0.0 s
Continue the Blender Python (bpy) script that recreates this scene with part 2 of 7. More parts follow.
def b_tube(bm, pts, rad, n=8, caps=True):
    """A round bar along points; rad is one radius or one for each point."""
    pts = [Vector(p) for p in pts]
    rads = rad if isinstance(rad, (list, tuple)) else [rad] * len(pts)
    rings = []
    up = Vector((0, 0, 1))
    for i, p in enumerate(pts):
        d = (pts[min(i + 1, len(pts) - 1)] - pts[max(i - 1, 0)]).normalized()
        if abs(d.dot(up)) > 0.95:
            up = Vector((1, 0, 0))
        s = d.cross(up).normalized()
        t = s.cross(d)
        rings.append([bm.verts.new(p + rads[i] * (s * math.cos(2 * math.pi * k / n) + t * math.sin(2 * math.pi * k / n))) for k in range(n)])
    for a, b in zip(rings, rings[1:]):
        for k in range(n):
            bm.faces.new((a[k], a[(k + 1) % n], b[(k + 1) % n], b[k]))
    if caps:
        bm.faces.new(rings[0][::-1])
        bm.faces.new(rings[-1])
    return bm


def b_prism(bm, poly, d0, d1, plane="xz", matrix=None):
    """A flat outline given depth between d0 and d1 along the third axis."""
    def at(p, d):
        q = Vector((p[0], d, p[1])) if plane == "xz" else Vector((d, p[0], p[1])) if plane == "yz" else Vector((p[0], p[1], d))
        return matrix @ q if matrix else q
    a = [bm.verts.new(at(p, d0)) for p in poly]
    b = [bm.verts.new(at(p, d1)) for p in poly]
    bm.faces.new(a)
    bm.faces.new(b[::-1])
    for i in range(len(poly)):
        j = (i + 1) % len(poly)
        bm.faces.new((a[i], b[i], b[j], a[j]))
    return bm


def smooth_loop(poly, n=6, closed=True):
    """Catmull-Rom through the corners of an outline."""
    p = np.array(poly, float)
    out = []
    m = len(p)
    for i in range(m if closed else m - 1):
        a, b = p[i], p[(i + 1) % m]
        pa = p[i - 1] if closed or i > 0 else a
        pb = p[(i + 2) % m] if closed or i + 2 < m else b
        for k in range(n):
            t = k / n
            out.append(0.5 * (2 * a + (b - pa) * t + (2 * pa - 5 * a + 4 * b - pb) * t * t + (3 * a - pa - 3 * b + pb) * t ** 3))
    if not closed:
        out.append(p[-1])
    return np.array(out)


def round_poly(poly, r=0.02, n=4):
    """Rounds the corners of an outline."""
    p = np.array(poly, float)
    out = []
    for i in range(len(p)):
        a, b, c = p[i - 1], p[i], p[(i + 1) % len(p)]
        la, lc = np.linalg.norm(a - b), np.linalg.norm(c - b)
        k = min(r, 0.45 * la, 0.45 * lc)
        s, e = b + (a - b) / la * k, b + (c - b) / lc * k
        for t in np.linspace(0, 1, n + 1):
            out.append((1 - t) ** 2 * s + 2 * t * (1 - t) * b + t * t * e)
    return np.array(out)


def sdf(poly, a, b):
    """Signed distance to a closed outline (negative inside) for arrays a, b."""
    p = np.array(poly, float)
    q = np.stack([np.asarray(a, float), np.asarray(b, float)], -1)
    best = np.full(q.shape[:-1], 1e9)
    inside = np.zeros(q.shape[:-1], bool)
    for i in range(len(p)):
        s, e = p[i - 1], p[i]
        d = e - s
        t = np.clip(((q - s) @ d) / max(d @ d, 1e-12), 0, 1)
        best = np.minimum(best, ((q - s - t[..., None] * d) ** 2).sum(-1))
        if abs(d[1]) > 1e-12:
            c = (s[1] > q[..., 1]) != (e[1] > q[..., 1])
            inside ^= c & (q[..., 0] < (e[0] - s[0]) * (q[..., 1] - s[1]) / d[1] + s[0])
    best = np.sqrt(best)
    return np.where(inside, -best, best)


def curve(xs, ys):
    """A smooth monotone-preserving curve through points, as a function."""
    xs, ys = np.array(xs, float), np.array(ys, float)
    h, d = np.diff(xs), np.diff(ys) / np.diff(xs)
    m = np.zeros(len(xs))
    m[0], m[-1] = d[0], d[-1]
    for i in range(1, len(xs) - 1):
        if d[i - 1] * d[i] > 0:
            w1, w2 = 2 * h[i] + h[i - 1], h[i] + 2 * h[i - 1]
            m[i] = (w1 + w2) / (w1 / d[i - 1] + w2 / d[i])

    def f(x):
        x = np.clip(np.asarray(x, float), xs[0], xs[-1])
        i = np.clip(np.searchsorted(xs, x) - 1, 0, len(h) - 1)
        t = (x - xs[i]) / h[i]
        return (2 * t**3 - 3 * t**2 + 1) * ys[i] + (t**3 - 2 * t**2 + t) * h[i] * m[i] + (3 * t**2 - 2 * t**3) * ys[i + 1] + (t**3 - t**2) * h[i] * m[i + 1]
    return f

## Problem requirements
From the preceding material, extract every line exactly.

## Answer
0.0 s
Continue the Blender Python (bpy) script that recreates this scene with part 2 of 7. More parts follow.
def b_tube(bm, pts, rad, n=8, caps=True):
    """A round bar along points; rad is one radius or one for each point."""
    pts = [Vector(p) for p in pts]
    rads = rad if isinstance(rad, (list, tuple)) else [rad] * len(pts)
    rings = []
    up = Vector((0, 0, 1))
    for i, p in enumerate(pts):
        d = (pts[min(i + 1, len(pts) - 1)] - pts[max(i - 1, 0)]).normalized()
        if abs(d.dot(up)) > 0.95:
            up = Vector((1, 0, 0))
        s = d.cross(up).normalized()
        t = s.cross(d)
        rings.append([bm.verts.new(p + rads[i] * (s * math.cos(2 * math.pi * k / n) + t * math.sin(2 * math.pi * k / n))) for k in range(n)])
    for a, b in zip(rings, rings[1:]):
        for k in range(n):
            bm.faces.new((a[k], a[(k + 1) % n], b[(k + 1) % n], b[k]))
    if caps:
        bm.faces.new(rings[0][::-1])
        bm.faces.new(rings[-1])
    return bm


def b_prism(bm, poly, d0, d1, plane="xz", matrix=None):
    """A flat outline given depth between d0 and d1 along the third axis."""
    def at(p, d):
        q = Vector((p[0], d, p[1])) if plane == "xz" else Vector((d, p[0], p[1])) if plane == "yz" else Vector((p[0], p[1], d))
        return matrix @ q if matrix else q
    a = [bm.verts.new(at(p, d0)) for p in poly]
    b = [bm.verts.new(at(p, d1)) for p in poly]
    bm.faces.new(a)
    bm.faces.new(b[::-1])
    for i in range(len(poly)):
        j = (i + 1) % len(poly)
        bm.faces.new((a[i], b[i], b[j], a[j]))
    return bm


def smooth_loop(poly, n=6, closed=True):
    """Catmull-Rom through the corners of an outline."""
    p = np.array(poly, float)
    out = []
    m = len(p)
    for i in range(m if closed else m - 1):
        a, b = p[i], p[(i + 1) % m]
        pa = p[i - 1] if closed or i > 0 else a
        pb = p[(i + 2) % m] if closed or i + 2 < m else b
        for k in range(n):
            t = k / n
            out.append(0.5 * (2 * a + (b - pa) * t + (2 * pa - 5 * a + 4 * b - pb) * t * t + (3 * a - pa - 3 * b + pb) * t ** 3))
    if not closed:
        out.append(p[-1])
    return np.array(out)


def round_poly(poly, r=0.02, n=4):
    """Rounds the corners of an outline."""
    p = np.array(poly, float)
    out = []
    for i in range(len(p)):
        a, b, c = p[i - 1], p[i], p[(i + 1) % len(p)]
        la, lc = np.linalg.norm(a - b), np.linalg.norm(c - b)
        k = min(r, 0.45 * la, 0.45 * lc)
        s, e = b + (a - b) / la * k, b + (c - b) / lc * k
        for t in np.linspace(0, 1, n + 1):
            out.append((1 - t) ** 2 * s + 2 * t * (1 - t) * b + t * t * e)
    return np.array(out)


def sdf(poly, a, b):
    """Signed distance to a closed outline (negative inside) for arrays a, b."""
    p = np.array(poly, float)
    q = np.stack([np.asarray(a, float), np.asarray(b, float)], -1)
    best = np.full(q.shape[:-1], 1e9)
    inside = np.zeros(q.shape[:-1], bool)
    for i in range(len(p)):
        s, e = p[i - 1], p[i]
        d = e - s
        t = np.clip(((q - s) @ d) / max(d @ d, 1e-12), 0, 1)
        best = np.minimum(best, ((q - s - t[..., None] * d) ** 2).sum(-1))
        if abs(d[1]) > 1e-12:
            c = (s[1] > q[..., 1]) != (e[1] > q[..., 1])
            inside ^= c & (q[..., 0] < (e[0] - s[0]) * (q[..., 1] - s[1]) / d[1] + s[0])
    best = np.sqrt(best)
    return np.where(inside, -best, best)


def curve(xs, ys):
    """A smooth monotone-preserving curve through points, as a function."""
    xs, ys = np.array(xs, float), np.array(ys, float)
    h, d = np.diff(xs), np.diff(ys) / np.diff(xs)
    m = np.zeros(len(xs))
    m[0], m[-1] = d[0], d[-1]
    for i in range(1, len(xs) - 1):
        if d[i - 1] * d[i] > 0:
            w1, w2 = 2 * h[i] + h[i - 1], h[i] + 2 * h[i - 1]
            m[i] = (w1 + w2) / (w1 / d[i - 1] + w2 / d[i])

    def f(x):
        x = np.clip(np.asarray(x, float), xs[0], xs[-1])
        i = np.clip(np.searchsorted(xs, x) - 1, 0, len(h) - 1)
        t = (x - xs[i]) / h[i]
        return (2 * t**3 - 3 * t**2 + 1) * ys[i] + (t**3 - 2 * t**2 + t) * h[i] * m[i] + (3 * t**2 - 2 * t**3) * ys[i + 1] + (t**3 - t**2) * h[i] * m[i + 1]
    return f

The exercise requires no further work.